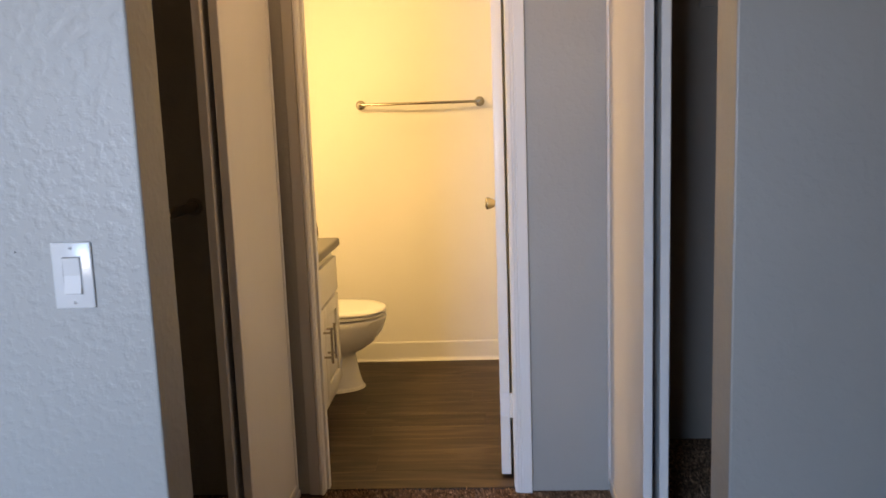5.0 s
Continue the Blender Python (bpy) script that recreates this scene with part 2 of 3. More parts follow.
# ---------------------------------------------------------------- plan
XR, XL = 0.023, -0.978            # the closet fronts of the little hall
YS_L, YS_R = -1.342, -1.305       # fronts of the two stub walls
ROOM_X = 0.755                    # bedroom's long wall
ROOM_L = -4.4
CEIL = 2.46
DX0, DX1, DTOP = -0.975, -0.316, 2.04   # bathroom doorway
BATH_L, BATH_F = -1.645, 1.615
SH_X = -0.205                     # front of the shower
CL_L, CL_R, CL_END = -1.82, 0.75, 0.45

# ---------------------------------------------------------------- structure
structure("floor", boxes((ROOM_L - 0.1, 0.86, ROOM_B - 0.1, 0.5, -0.12, -0.008)), M_CARPET, "brown speckled carpet over the bedroom and closets", "floor")
structure("floor_bath", boxes((-1.8, 0.9, 0.5, 1.8, -0.12, -0.008), (-1.8, -0.16, 0.03, 0.5, -0.0075, -0.0035)), M_SEAL, "floor base under the bathroom planks", "floor")
structure("ceiling", boxes((ROOM_L - 0.12, 0.9, ROOM_B - 0.12, 1.74, CEIL, CEIL + 0.12)), M_CEIL, "white textured ceiling", "ceiling")
structure("wall_switch", boxes((-1.88, XL, YS_L, -1.219, 0, CEIL), (-1.88, CL_L, -1.219, 0.0, 0, CEIL), bevel=0.004),
          M_WALL, "light grey textured wall beside the hall opening", "wall")
structure("wall_west_return", boxes((-2.04, -1.885, -1.03, -0.93, 0, CEIL), (ROOM_L, -2.86, -1.03, -0.93, 0, CEIL), (-2.86, -2.04, -1.03, -0.93, 2.04, CEIL)), M_WALL, "grey wall set back beside the switch wall", "wall")
structure("wall_stub_right", boxes((XR, CL_R + 0.005, YS_R, -1.186, 0, CEIL), bevel=0.004), M_WALL, "grey textured stub wall beside the closet", "wall")
structure("wall_long", boxes((ROOM_X, ROOM_X + 0.13, ROOM_B, 0.56, 0, CEIL)),
          M_WALL, "grey long bedroom wall with low outlets", "wall")
structure("wall_left", boxes((ROOM_L - 0.12, ROOM_L, ROOM_B, -0.93, 0, CEIL)), M_WALL, "plain grey bedroom wall", "wall")
structure("wall_back", boxes((ROOM_L - 0.12, WIN_X0, ROOM_B - 0.12, ROOM_B, 0, CEIL), (WIN_X1, ROOM_X + 0.13, ROOM_B - 0.12, ROOM_B, 0, CEIL),
                             (WIN_X0, WIN_X1, ROOM_B - 0.12, ROOM_B, 0, WIN_Z0), (WIN_X0, WIN_X1, ROOM_B - 0.12, ROOM_B, WIN_Z1, CEIL)), M_WALL, "plain grey bedroom back wall", "wall")
# wall between hall and bathroom
structure("wall_bath_door", boxes((-1.88, DX0 - 0.014, 0.0, 0.10, 0, CEIL), (DX1 + 0.014, 0.10, 0.0, 0.10, 0, CEIL),
                                  (DX0 - 0.014, DX1 + 0.014, 0.0, 0.10, DTOP + 0.014, CEIL)), M_WALL, "grey wall round the bathroom doorway", "wall")
structure("wall_bath_left", boxes((BATH_L - 0.1, BATH_L, 0.104, BATH_F, 0, CEIL)), M_BATH, "cream painted bathroom wall", "wall")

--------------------

_WRITTEN REQUEST:_ Repeat, unchanged, every line from the one that contains "Continue the Blender" to the one that contains "CL_L, CL_R, CL_END = -1.82, 0.75, 0.45", including both, and no other line.

_TASK RESPONSE:_
Continue the Blender Python (bpy) script that recreates this scene with part 2 of 3. More parts follow.
# ---------------------------------------------------------------- plan
XR, XL = 0.023, -0.978            # the closet fronts of the little hall
YS_L, YS_R = -1.342, -1.305       # fronts of the two stub walls
ROOM_X = 0.755                    # bedroom's long wall
ROOM_L = -4.4
CEIL = 2.46
DX0, DX1, DTOP = -0.975, -0.316, 2.04   # bathroom doorway
BATH_L, BATH_F = -1.645, 1.615
SH_X = -0.205                     # front of the shower
CL_L, CL_R, CL_END = -1.82, 0.75, 0.45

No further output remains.